- _What the task asks_
Skip any picture you find and retype all the remaining lines exactly.

- _Given material_

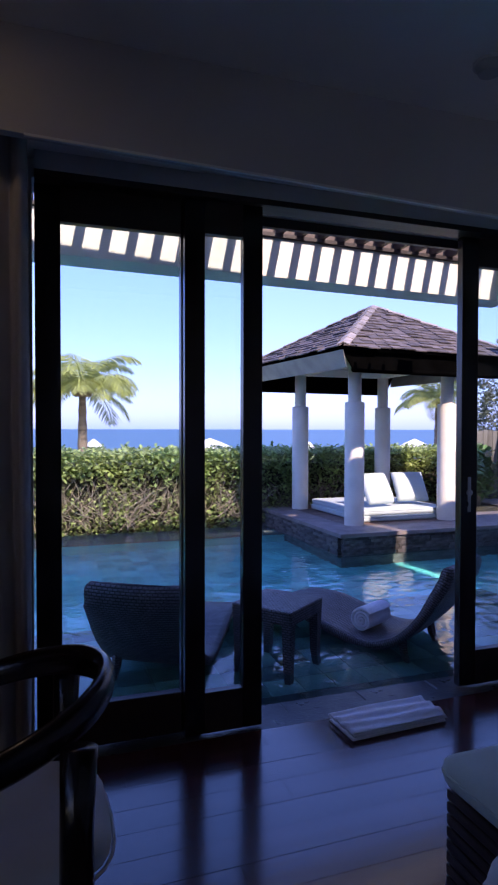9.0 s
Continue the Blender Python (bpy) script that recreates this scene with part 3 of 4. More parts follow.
def armchair(x, y, turn):
    c = thing("desk_chair", "dark timber armchair with curved back and pale padded seat", "chair", (x, y, 0), turn)
    w, dp = 0.24, 0.23
    # faces -x; its rounded back is on the +x side
    for px, py, top, lean, wide in ((-dp, -w, 0.66, 0.0, 0.9), (-dp, w, 0.66, 0.0, 0.9), (dp - 0.03, -w - 0.012, 0.725, 0.025, 1.35), (dp - 0.03, w + 0.012, 0.725, 0.025, 1.35)):
        bm = bmesh.new()
        pts = [(px + 1.6 * lean, py, 0), (px + 0.7 * lean, py, 0.2), (px, py, 0.4), (px, py, 0.56), (px + 0.2 * lean, py, top)]
        sweep(bm, pts, [0.015 * wide, 0.02 * wide, 0.025 * wide, 0.024 * wide, 0.027 * wide], 12, 0.75, (0, 1, 0))
        part("leg", bm, M["darkwood"], c, smooth=True)
    for dims in ((-dp, dp - 0.03, -w - 0.012, -w + 0.012, 0.335, 0.41), (-dp, dp - 0.03, w - 0.012, w + 0.012, 0.335, 0.41), (-dp - 0.012, -dp + 0.012, -w, w, 0.335, 0.41),
                 (dp - 0.042, dp - 0.018, -w, w, 0.335, 0.41)):
        boxed("seat_rail", dims, M["darkwood_h"], c, bevel=0.003)
    bm = bmesh.new()
    rings = []
    for z, inset in ((0.41, 0.012), (0.425, 0.0), (0.455, 0.004), (0.472, 0.022), (0.48, 0.06), (0.484, 0.12)):
        rings.append([bm.verts.new((px, py, z)) for px, py in rounded_plan(w - 0.012, -dp + 0.0, dp + 0.06, inset)])
    for r0, r1 in zip(rings, rings[1:]):
        for k in range(len(r0)):
            bm.faces.new((r0[k], r0[(k + 1) % len(r0)], r1[(k + 1) % len(r0)], r1[k]))
    bm.faces.new(rings[0][::-1])
    bm.faces.new(rings[-1])
    seat = part("seat", bm, M["seat"], c, "pale grey padded seat", smooth=True)
    bm = bmesh.new()
    edge = [(px, py, 0.418) for px, py in rounded_plan(w - 0.008, -dp - 0.004, dp + 0.064)]
    sweep(bm, edge + edge[:1], 0.0045, 6)
    part("piping", bm, M["seat"], seat, smooth=True)
    # armrest and back rail in one sweep: a band, broadest behind
    pts, rad = [], []
    for i in range(37):
        a = -math.pi * 0.5 + math.pi * i / 36
        f = math.sin(math.pi * i / 36)
        pts.append((-0.02 + 0.30 * math.cos(a), 0.268 * math.sin(a), 0.685 + 0.08 * f))
        rad.append(0.019 + 0.004 * f)
    pts = [(-0.25, -0.25, 0.665), (-0.12, -0.264, 0.672)] + pts + [(-0.12, 0.264, 0.672), (-0.25, 0.25, 0.665)]
    rad = [0.018, 0.019] + rad + [0.019, 0.018]
    bm = bmesh.new()
    sweep(bm, pts, rad, 14, 1.75)
    part("back_rail", bm, M["darkwood"], c, "curved dark armrest and back rail", smooth=True)
    return c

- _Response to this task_
9.0 s
Continue the Blender Python (bpy) script that recreates this scene with part 3 of 4. More parts follow.
def armchair(x, y, turn):
    c = thing("desk_chair", "dark timber armchair with curved back and pale padded seat", "chair", (x, y, 0), turn)
    w, dp = 0.24, 0.23
    # faces -x; its rounded back is on the +x side
    for px, py, top, lean, wide in ((-dp, -w, 0.66, 0.0, 0.9), (-dp, w, 0.66, 0.0, 0.9), (dp - 0.03, -w - 0.012, 0.725, 0.025, 1.35), (dp - 0.03, w + 0.012, 0.725, 0.025, 1.35)):
        bm = bmesh.new()
        pts = [(px + 1.6 * lean, py, 0), (px + 0.7 * lean, py, 0.2), (px, py, 0.4), (px, py, 0.56), (px + 0.2 * lean, py, top)]
        sweep(bm, pts, [0.015 * wide, 0.02 * wide, 0.025 * wide, 0.024 * wide, 0.027 * wide], 12, 0.75, (0, 1, 0))
        part("leg", bm, M["darkwood"], c, smooth=True)
    for dims in ((-dp, dp - 0.03, -w - 0.012, -w + 0.012, 0.335, 0.41), (-dp, dp - 0.03, w - 0.012, w + 0.012, 0.335, 0.41), (-dp - 0.012, -dp + 0.012, -w, w, 0.335, 0.41),
                 (dp - 0.042, dp - 0.018, -w, w, 0.335, 0.41)):
        boxed("seat_rail", dims, M["darkwood_h"], c, bevel=0.003)
    bm = bmesh.new()
    rings = []
    for z, inset in ((0.41, 0.012), (0.425, 0.0), (0.455, 0.004), (0.472, 0.022), (0.48, 0.06), (0.484, 0.12)):
        rings.append([bm.verts.new((px, py, z)) for px, py in rounded_plan(w - 0.012, -dp + 0.0, dp + 0.06, inset)])
    for r0, r1 in zip(rings, rings[1:]):
        for k in range(len(r0)):
            bm.faces.new((r0[k], r0[(k + 1) % len(r0)], r1[(k + 1) % len(r0)], r1[k]))
    bm.faces.new(rings[0][::-1])
    bm.faces.new(rings[-1])
    seat = part("seat", bm, M["seat"], c, "pale grey padded seat", smooth=True)
    bm = bmesh.new()
    edge = [(px, py, 0.418) for px, py in rounded_plan(w - 0.008, -dp - 0.004, dp + 0.064)]
    sweep(bm, edge + edge[:1], 0.0045, 6)
    part("piping", bm, M["seat"], seat, smooth=True)
    # armrest and back rail in one sweep: a band, broadest behind
    pts, rad = [], []
    for i in range(37):
        a = -math.pi * 0.5 + math.pi * i / 36
        f = math.sin(math.pi * i / 36)
        pts.append((-0.02 + 0.30 * math.cos(a), 0.268 * math.sin(a), 0.685 + 0.08 * f))
        rad.append(0.019 + 0.004 * f)
    pts = [(-0.25, -0.25, 0.665), (-0.12, -0.264, 0.672)] + pts + [(-0.12, 0.264, 0.672), (-0.25, 0.25, 0.665)]
    rad = [0.018, 0.019] + rad + [0.019, 0.018]
    bm = bmesh.new()
    sweep(bm, pts, rad, 14, 1.75)
    part("back_rail", bm, M["darkwood"], c, "curved dark armrest and back rail", smooth=True)
    return c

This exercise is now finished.